Ainda que fale o que pense, Emerson Sheik sabe quando deve ser contido e em quais contextos deve falar menos e dosar o tom e o teor da mensagem. Os palavrões disparados em campo com urgência frenética são substituídos em entrevista por sentenças curtas e bem pensadas, com longas pausas, encapadas por um sotaque carioca que, apesar de reconhecível em todo o Brasil, traz pequenos traços da vida em São Paulo, com alguns “manos” perdidos como interjeições.
“Tem comentaristas que numa mesa de jantar fazem críticas pesadas sobre um atleta, mas, na hora da transmissão, dizem que o atleta tem qualidade”, ele observa. “Pra isso certamente eu não tenho estômago. As pessoas precisam ser mais verdadeiras, não ficar em cima do muro. Acho que tem que ser político, sim, porque o mercado exige isso em qualquer que seja a profissão. Mas a verdade precisa prevalecer sempre.”

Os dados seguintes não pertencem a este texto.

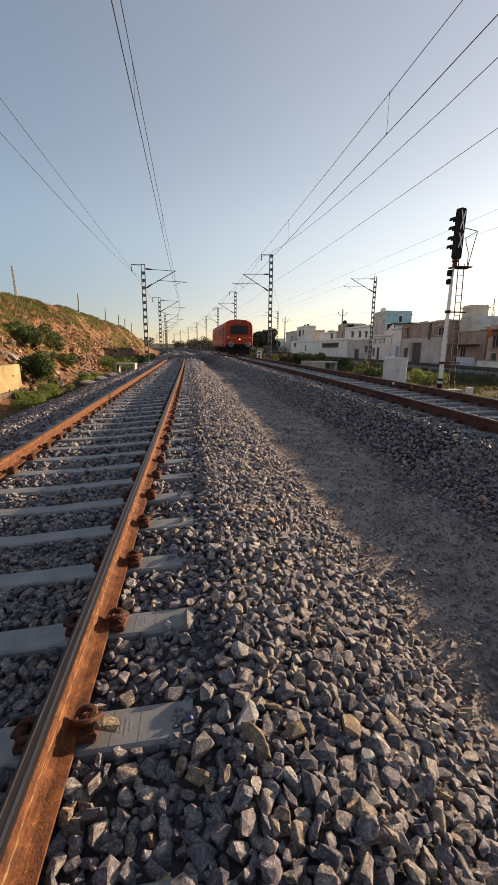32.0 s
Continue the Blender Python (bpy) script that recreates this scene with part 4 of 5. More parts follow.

A verdade de Emerson vem das próprias experiências, da extensa vivência, mas também é ligeiramente amparada por uma ampla rede de contatos em vários meios, compostos tanto de anônimos quanto de famosos. “Eu conheço muita gente”, ele diz em mais de uma situação. Um dos exemplos vem do campo. Em um jogo contra o Palmeiras, Sheik se envolveu em uma polêmica com o zagueiro Lucio e, na saída do gramado, disse a repórteres que o palmeirense era um “mau caráter”. “Acho que eu não tinha o direito de falar aquilo naquele momento”, ele reflete. “Em um momento de cabeça quente lembrei de várias coisas que eu ouvi e acabei soltando na saída de campo. Realmente eu ouvi muita coisa feia [sobre Lucio].”
Ainda sobre o futebol, mas a respeito da política que revolve o esporte, Sheik também sabe demais, mas não se envolve. “Não tenho provas, por isso não posso falar muito nem dar nomes. Mas já ouvi tantas histórias a respeito da CBF, que se parte delas fosse provada, isso deixaria enojado e decepcionaria muita gente que tem o futebol como paixão”, ele afirma de maneira ponderada, muito pelo conteúdo da mensagem mas também pela atenção dada ao caótico trânsito do Rio de Janeiro.
Omitir nomes é um recurso usado à exaustão por Sheik – mesmo quando fica explícito a quem ele se refere, como no caso de Mano Menezes, ex-técnico do Corinthians, a quem ele culpa por sua saída da equipe. “Eu jogaria no Corinthians até os 100 anos, porque amo aquilo de paixão, mas já deixei claro algumas coisas, principalmente em relação ao treinador atual”, afirma. “Com ele, eu só jogo obrigado por contrato, senão não jogo. Nunca briguei com ele, acho que ele tem o direito de escolher os jogadores. Eu não concordo é com a maneira como ele conduziu. Foi, no meu ponto de vista, desonesta – e eu falo por mim, mas sei que um monte de gente concorda. As pessoas me conhecem porque eu falo a verdade e foda-se. Não gosto dele e não quero trabalhar com ele nunca mais na vida.”
Sheik se apresentou ao Corinthians novamente em 2015, para poder, enfim, definir os próximos passos e passes da carreira. “Fiz um acordo comigo mesmo: no dia em que um menino estiver me atropelando nos treinamentos, aí eu acho que é hora de parar”, ele reflete sem preocupações, o que não o impede de pensar no futuro. “Eu sempre coloquei na cabeça que assim que parar de jogar, vou morar nos Estados Unidos seis meses para poder aperfeiçoar o inglês. Talvez isso eu consiga fazer. De voltar a estudar, que era uma possibilidade, eu estou aos poucos desistindo.”
Ao explicar o porquê da ideia de não iniciar o ensino superior, Sheik faz um comentário que pode ser lido como uma reflexão sobre a própria vida. “Eu não tenho muita paciência, cara. Faria uma faculdade de educação física. Acho que não iria me enjoar muito. Você sai da sala, participa, faz outras coisas. Muda a rotina”, ele tenta explicar. “A rotina não me pega. A rotina me cansa. Eu gosto de fazer coisas diferentes.”